# [The exercise]
Transcribe the listing exactly, leaving out every picture.

# [Source data]
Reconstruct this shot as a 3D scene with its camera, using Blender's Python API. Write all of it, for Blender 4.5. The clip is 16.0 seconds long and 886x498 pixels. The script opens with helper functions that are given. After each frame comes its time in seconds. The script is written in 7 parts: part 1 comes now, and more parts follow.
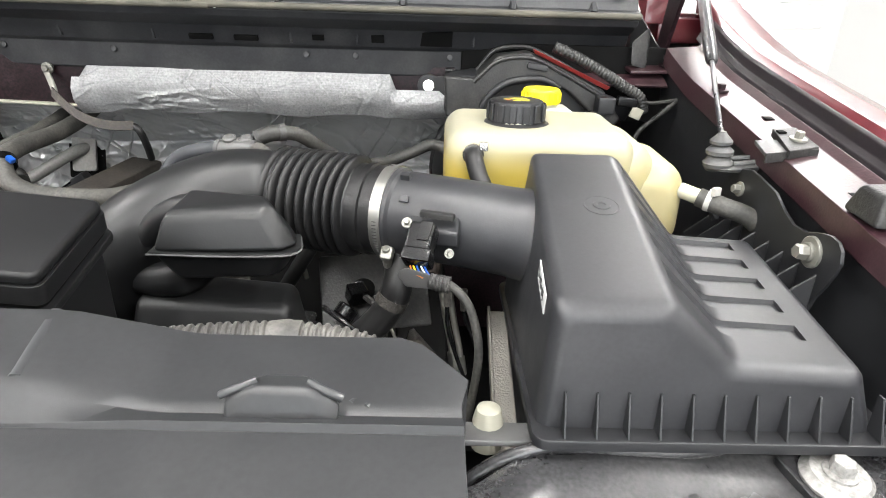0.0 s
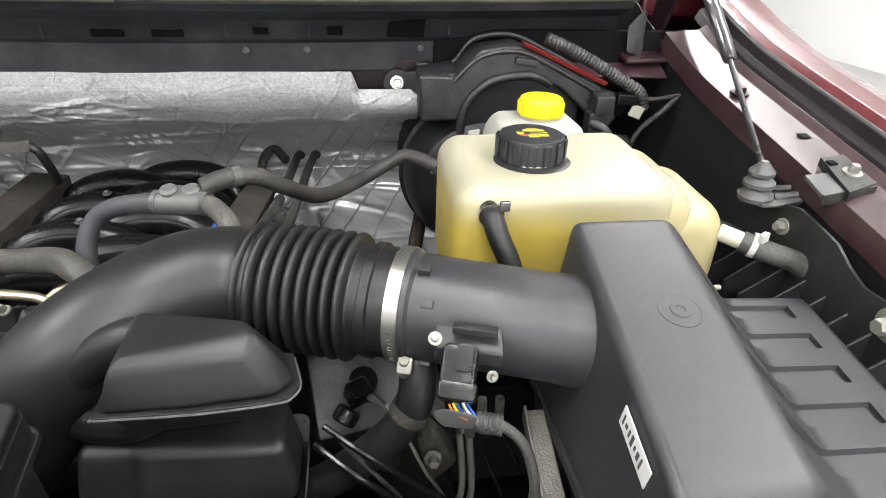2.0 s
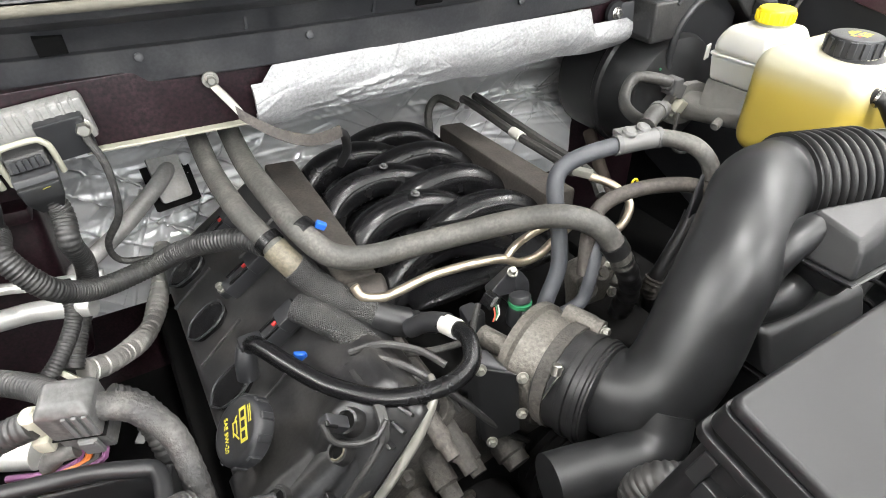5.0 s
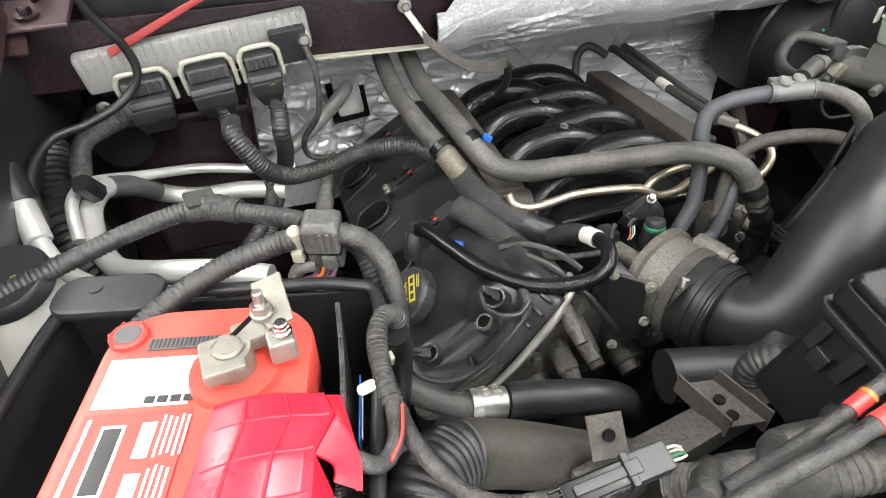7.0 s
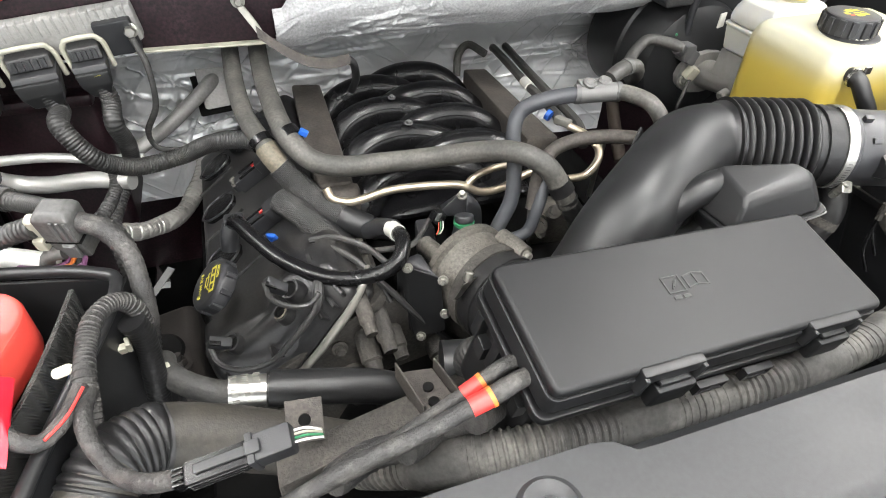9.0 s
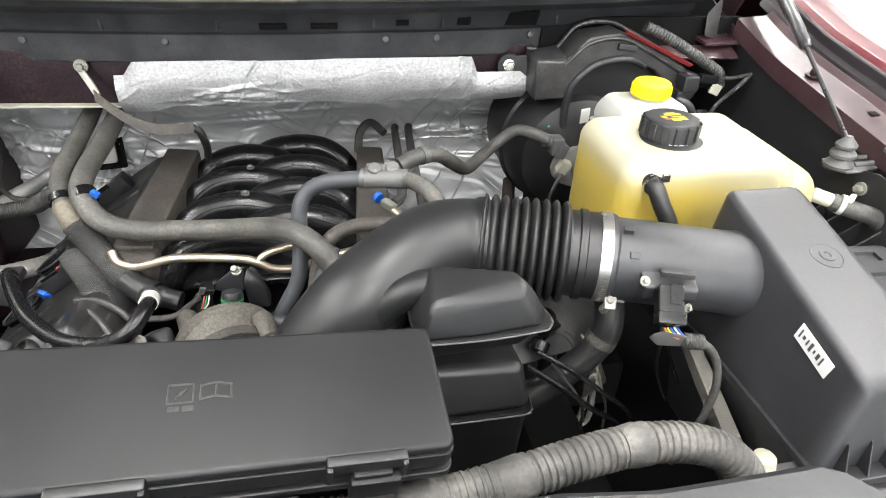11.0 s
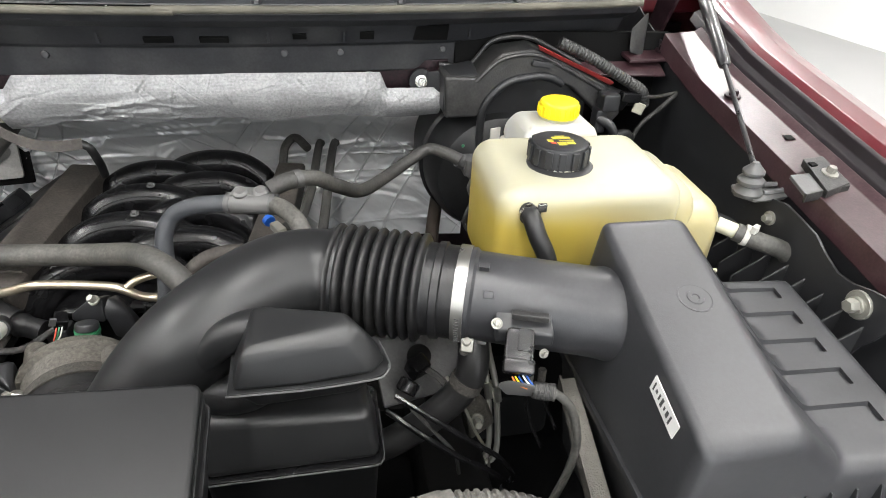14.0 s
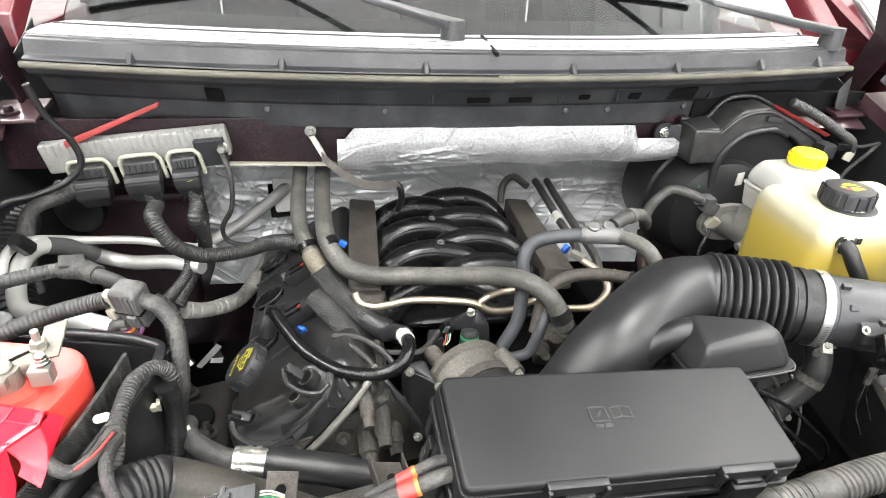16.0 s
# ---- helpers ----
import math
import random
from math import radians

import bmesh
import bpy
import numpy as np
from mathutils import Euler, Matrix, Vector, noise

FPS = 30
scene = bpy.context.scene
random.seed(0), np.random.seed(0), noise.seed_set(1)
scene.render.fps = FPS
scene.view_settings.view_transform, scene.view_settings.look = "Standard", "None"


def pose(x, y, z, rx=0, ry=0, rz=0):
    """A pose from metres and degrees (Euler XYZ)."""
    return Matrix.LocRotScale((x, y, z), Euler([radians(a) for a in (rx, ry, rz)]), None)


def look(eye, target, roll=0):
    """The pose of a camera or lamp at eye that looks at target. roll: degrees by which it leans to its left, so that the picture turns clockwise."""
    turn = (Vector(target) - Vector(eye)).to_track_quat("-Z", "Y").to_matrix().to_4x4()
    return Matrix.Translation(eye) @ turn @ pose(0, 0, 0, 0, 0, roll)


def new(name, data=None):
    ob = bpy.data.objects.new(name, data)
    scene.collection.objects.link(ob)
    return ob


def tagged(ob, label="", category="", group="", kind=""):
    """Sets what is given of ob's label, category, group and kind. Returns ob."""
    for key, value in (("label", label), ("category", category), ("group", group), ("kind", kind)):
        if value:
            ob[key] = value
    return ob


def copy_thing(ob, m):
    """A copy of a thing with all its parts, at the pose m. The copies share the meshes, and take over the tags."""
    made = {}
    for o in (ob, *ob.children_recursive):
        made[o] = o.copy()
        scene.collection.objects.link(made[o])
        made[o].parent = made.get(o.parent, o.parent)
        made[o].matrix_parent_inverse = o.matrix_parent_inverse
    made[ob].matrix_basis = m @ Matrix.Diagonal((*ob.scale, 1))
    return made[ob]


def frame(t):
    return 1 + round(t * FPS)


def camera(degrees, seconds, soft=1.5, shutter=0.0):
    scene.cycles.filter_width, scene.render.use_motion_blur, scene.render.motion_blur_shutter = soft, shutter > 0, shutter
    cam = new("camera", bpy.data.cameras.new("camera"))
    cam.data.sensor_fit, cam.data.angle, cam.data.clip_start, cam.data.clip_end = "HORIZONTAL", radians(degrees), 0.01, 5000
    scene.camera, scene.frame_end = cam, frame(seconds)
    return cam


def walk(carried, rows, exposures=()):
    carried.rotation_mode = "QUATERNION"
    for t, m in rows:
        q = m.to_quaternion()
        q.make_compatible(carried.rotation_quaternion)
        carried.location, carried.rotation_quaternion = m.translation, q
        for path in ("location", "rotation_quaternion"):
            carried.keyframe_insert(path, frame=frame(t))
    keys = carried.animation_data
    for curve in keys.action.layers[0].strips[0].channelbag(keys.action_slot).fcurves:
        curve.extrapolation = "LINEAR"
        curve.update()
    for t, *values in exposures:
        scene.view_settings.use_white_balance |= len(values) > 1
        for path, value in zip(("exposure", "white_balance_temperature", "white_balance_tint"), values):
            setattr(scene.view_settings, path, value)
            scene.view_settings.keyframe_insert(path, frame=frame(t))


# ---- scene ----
cam = camera(74.0, 16.0, 1.0)
PATH = [
    (0, (-0.005, 0.038, 1.324), (0.035, 1.884, 0.558), 1.9),
    (0.5, (0.06, 0.148, 1.342), (0.121, 1.997, 0.581), 2.0),
    (1, (0.104, 0.231, 1.35), (0.212, 2.054, 0.534), 2.0),
    (1.5, (0.058, 0.244, 1.376), (0.243, 2.009, 0.452), 1.8),
    (2, (-0.082, 0.221, 1.404), (0.195, 1.948, 0.433), 2.0),
    (2.5, (-0.221, 0.218, 1.41), (0.114, 1.89, 0.365), 1.4),
    (3, (-0.335, 0.256, 1.398), (0.08, 1.881, 0.309), 1.1),
    (3.5, (-0.438, 0.277, 1.402), (0.096, 1.856, 0.296), 0.7),
    (4, (-0.584, 0.297, 1.412), (0.067, 1.818, 0.289), 0.4),
    (4.5, (-0.734, 0.347, 1.443), (0.05, 1.799, 0.313), -0.4),
    (5, (-0.804, 0.372, 1.451), (0.019, 1.77, 0.282), -0.4),
    (5.2, (-0.826, 0.381, 1.452), (-0.002, 1.769, 0.27), -0.4),
    (7.3, (-0.913, 0.268, 1.464), (-0.469, 1.746, 0.193), -0.5),
    (7.5, (-0.901, 0.259, 1.467), (-0.466, 1.738, 0.193), -0.4),
    (8, (-0.854, 0.242, 1.471), (-0.409, 1.716, 0.196), -0.0),
    (8.3, (-0.825, 0.231, 1.468), (-0.352, 1.705, 0.202), 0.2),
    (8.5, (-0.792, 0.222, 1.473), (-0.308, 1.682, 0.195), 0.6),
    (9, (-0.703, 0.197, 1.47), (-0.178, 1.645, 0.195), 1.3),
    (9.2, (-0.671, 0.186, 1.468), (-0.129, 1.635, 0.2), 1.9),
    (11.3, (-0.262, 0.143, 1.472), (0.072, 1.796, 0.396), 2.7),
    (11.5, (-0.212, 0.163, 1.468), (0.111, 1.818, 0.394), 2.8),
    (12, (-0.118, 0.187, 1.459), (0.196, 1.845, 0.386), 2.9),
    (12.5, (-0.051, 0.187, 1.459), (0.272, 1.843, 0.385), 2.9),
    (13, (-0.008, 0.183, 1.466), (0.325, 1.836, 0.39), 2.9),
    (13.5, (-0.021, 0.186, 1.46), (0.323, 1.838, 0.387), 2.8),
    (14, (-0.17, 0.17, 1.475), (0.184, 1.823, 0.406), 2.9),
    (14.5, (-0.411, 0.167, 1.508), (-0.044, 1.811, 0.428), 3.1),
    (15, (-0.565, 0.159, 1.503), (-0.197, 1.802, 0.425), 2.7),
    (15.5, (-0.606, 0.158, 1.509), (-0.235, 1.804, 0.435), 2.7),
    (16, (-0.643, 0.105, 1.539), (-0.308, 1.812, 0.552), 2.9),
]
walk(cam, [(t, look(eye, target, roll)) for t, eye, target, roll in PATH], [(0.0, -0.2), (1.0, -0.42), (2.0, -0.43), (2.5, -0.3), (3.5, -0.15), (5.0, 0.27), (7.5, -0.2), (8.0, -0.25), (9.0, 0.02), (11.5, 0.07), (12.5, -0.26), (13.5, -0.44), (14.0, -0.43), (14.5, -0.2), (15.0, -0.03), (16.0, 0.20)])

# ---- world and lights ----
world = bpy.data.worlds.new("world")
scene.world = world
world.use_nodes = True
world.node_tree.nodes["Background"].inputs[0].default_value = (0.9, 0.95, 1.0, 1)
world.node_tree.nodes["Background"].inputs[1].default_value = 0.35
LAMP_POWER = 135.0
DOOR_FILL_POWER = 450.0
LAMP_ROWS = [(-3.2, -3.0), (-3.2, 0.4), (-3.2, 3.8), (-0.4, -3.0), (-0.4, 0.4), (-0.4, 3.8), (2.4, -3.0), (2.4, 0.4), (2.4, 3.8)]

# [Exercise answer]
Reconstruct this shot as a 3D scene with its camera, using Blender's Python API. Write all of it, for Blender 4.5. The clip is 16.0 seconds long and 886x498 pixels. The script opens with helper functions that are given. After each frame comes its time in seconds. The script is written in 7 parts: part 1 comes now, and more parts follow.
0.0 s
2.0 s
5.0 s
7.0 s
9.0 s
11.0 s
14.0 s
16.0 s
# ---- helpers ----
import math
import random
from math import radians

import bmesh
import bpy
import numpy as np
from mathutils import Euler, Matrix, Vector, noise

FPS = 30
scene = bpy.context.scene
random.seed(0), np.random.seed(0), noise.seed_set(1)
scene.render.fps = FPS
scene.view_settings.view_transform, scene.view_settings.look = "Standard", "None"


def pose(x, y, z, rx=0, ry=0, rz=0):
    """A pose from metres and degrees (Euler XYZ)."""
    return Matrix.LocRotScale((x, y, z), Euler([radians(a) for a in (rx, ry, rz)]), None)


def look(eye, target, roll=0):
    """The pose of a camera or lamp at eye that looks at target. roll: degrees by which it leans to its left, so that the picture turns clockwise."""
    turn = (Vector(target) - Vector(eye)).to_track_quat("-Z", "Y").to_matrix().to_4x4()
    return Matrix.Translation(eye) @ turn @ pose(0, 0, 0, 0, 0, roll)


def new(name, data=None):
    ob = bpy.data.objects.new(name, data)
    scene.collection.objects.link(ob)
    return ob


def tagged(ob, label="", category="", group="", kind=""):
    """Sets what is given of ob's label, category, group and kind. Returns ob."""
    for key, value in (("label", label), ("category", category), ("group", group), ("kind", kind)):
        if value:
            ob[key] = value
    return ob


def copy_thing(ob, m):
    """A copy of a thing with all its parts, at the pose m. The copies share the meshes, and take over the tags."""
    made = {}
    for o in (ob, *ob.children_recursive):
        made[o] = o.copy()
        scene.collection.objects.link(made[o])
        made[o].parent = made.get(o.parent, o.parent)
        made[o].matrix_parent_inverse = o.matrix_parent_inverse
    made[ob].matrix_basis = m @ Matrix.Diagonal((*ob.scale, 1))
    return made[ob]


def frame(t):
    return 1 + round(t * FPS)


def camera(degrees, seconds, soft=1.5, shutter=0.0):
    scene.cycles.filter_width, scene.render.use_motion_blur, scene.render.motion_blur_shutter = soft, shutter > 0, shutter
    cam = new("camera", bpy.data.cameras.new("camera"))
    cam.data.sensor_fit, cam.data.angle, cam.data.clip_start, cam.data.clip_end = "HORIZONTAL", radians(degrees), 0.01, 5000
    scene.camera, scene.frame_end = cam, frame(seconds)
    return cam


def walk(carried, rows, exposures=()):
    carried.rotation_mode = "QUATERNION"
    for t, m in rows:
        q = m.to_quaternion()
        q.make_compatible(carried.rotation_quaternion)
        carried.location, carried.rotation_quaternion = m.translation, q
        for path in ("location", "rotation_quaternion"):
            carried.keyframe_insert(path, frame=frame(t))
    keys = carried.animation_data
    for curve in keys.action.layers[0].strips[0].channelbag(keys.action_slot).fcurves:
        curve.extrapolation = "LINEAR"
        curve.update()
    for t, *values in exposures:
        scene.view_settings.use_white_balance |= len(values) > 1
        for path, value in zip(("exposure", "white_balance_temperature", "white_balance_tint"), values):
            setattr(scene.view_settings, path, value)
            scene.view_settings.keyframe_insert(path, frame=frame(t))


# ---- scene ----
cam = camera(74.0, 16.0, 1.0)
PATH = [
    (0, (-0.005, 0.038, 1.324), (0.035, 1.884, 0.558), 1.9),
    (0.5, (0.06, 0.148, 1.342), (0.121, 1.997, 0.581), 2.0),
    (1, (0.104, 0.231, 1.35), (0.212, 2.054, 0.534), 2.0),
    (1.5, (0.058, 0.244, 1.376), (0.243, 2.009, 0.452), 1.8),
    (2, (-0.082, 0.221, 1.404), (0.195, 1.948, 0.433), 2.0),
    (2.5, (-0.221, 0.218, 1.41), (0.114, 1.89, 0.365), 1.4),
    (3, (-0.335, 0.256, 1.398), (0.08, 1.881, 0.309), 1.1),
    (3.5, (-0.438, 0.277, 1.402), (0.096, 1.856, 0.296), 0.7),
    (4, (-0.584, 0.297, 1.412), (0.067, 1.818, 0.289), 0.4),
    (4.5, (-0.734, 0.347, 1.443), (0.05, 1.799, 0.313), -0.4),
    (5, (-0.804, 0.372, 1.451), (0.019, 1.77, 0.282), -0.4),
    (5.2, (-0.826, 0.381, 1.452), (-0.002, 1.769, 0.27), -0.4),
    (7.3, (-0.913, 0.268, 1.464), (-0.469, 1.746, 0.193), -0.5),
    (7.5, (-0.901, 0.259, 1.467), (-0.466, 1.738, 0.193), -0.4),
    (8, (-0.854, 0.242, 1.471), (-0.409, 1.716, 0.196), -0.0),
    (8.3, (-0.825, 0.231, 1.468), (-0.352, 1.705, 0.202), 0.2),
    (8.5, (-0.792, 0.222, 1.473), (-0.308, 1.682, 0.195), 0.6),
    (9, (-0.703, 0.197, 1.47), (-0.178, 1.645, 0.195), 1.3),
    (9.2, (-0.671, 0.186, 1.468), (-0.129, 1.635, 0.2), 1.9),
    (11.3, (-0.262, 0.143, 1.472), (0.072, 1.796, 0.396), 2.7),
    (11.5, (-0.212, 0.163, 1.468), (0.111, 1.818, 0.394), 2.8),
    (12, (-0.118, 0.187, 1.459), (0.196, 1.845, 0.386), 2.9),
    (12.5, (-0.051, 0.187, 1.459), (0.272, 1.843, 0.385), 2.9),
    (13, (-0.008, 0.183, 1.466), (0.325, 1.836, 0.39), 2.9),
    (13.5, (-0.021, 0.186, 1.46), (0.323, 1.838, 0.387), 2.8),
    (14, (-0.17, 0.17, 1.475), (0.184, 1.823, 0.406), 2.9),
    (14.5, (-0.411, 0.167, 1.508), (-0.044, 1.811, 0.428), 3.1),
    (15, (-0.565, 0.159, 1.503), (-0.197, 1.802, 0.425), 2.7),
    (15.5, (-0.606, 0.158, 1.509), (-0.235, 1.804, 0.435), 2.7),
    (16, (-0.643, 0.105, 1.539), (-0.308, 1.812, 0.552), 2.9),
]
walk(cam, [(t, look(eye, target, roll)) for t, eye, target, roll in PATH], [(0.0, -0.2), (1.0, -0.42), (2.0, -0.43), (2.5, -0.3), (3.5, -0.15), (5.0, 0.27), (7.5, -0.2), (8.0, -0.25), (9.0, 0.02), (11.5, 0.07), (12.5, -0.26), (13.5, -0.44), (14.0, -0.43), (14.5, -0.2), (15.0, -0.03), (16.0, 0.20)])

# ---- world and lights ----
world = bpy.data.worlds.new("world")
scene.world = world
world.use_nodes = True
world.node_tree.nodes["Background"].inputs[0].default_value = (0.9, 0.95, 1.0, 1)
world.node_tree.nodes["Background"].inputs[1].default_value = 0.35
LAMP_POWER = 135.0
DOOR_FILL_POWER = 450.0
LAMP_ROWS = [(-3.2, -3.0), (-3.2, 0.4), (-3.2, 3.8), (-0.4, -3.0), (-0.4, 0.4), (-0.4, 3.8), (2.4, -3.0), (2.4, 0.4), (2.4, 3.8)]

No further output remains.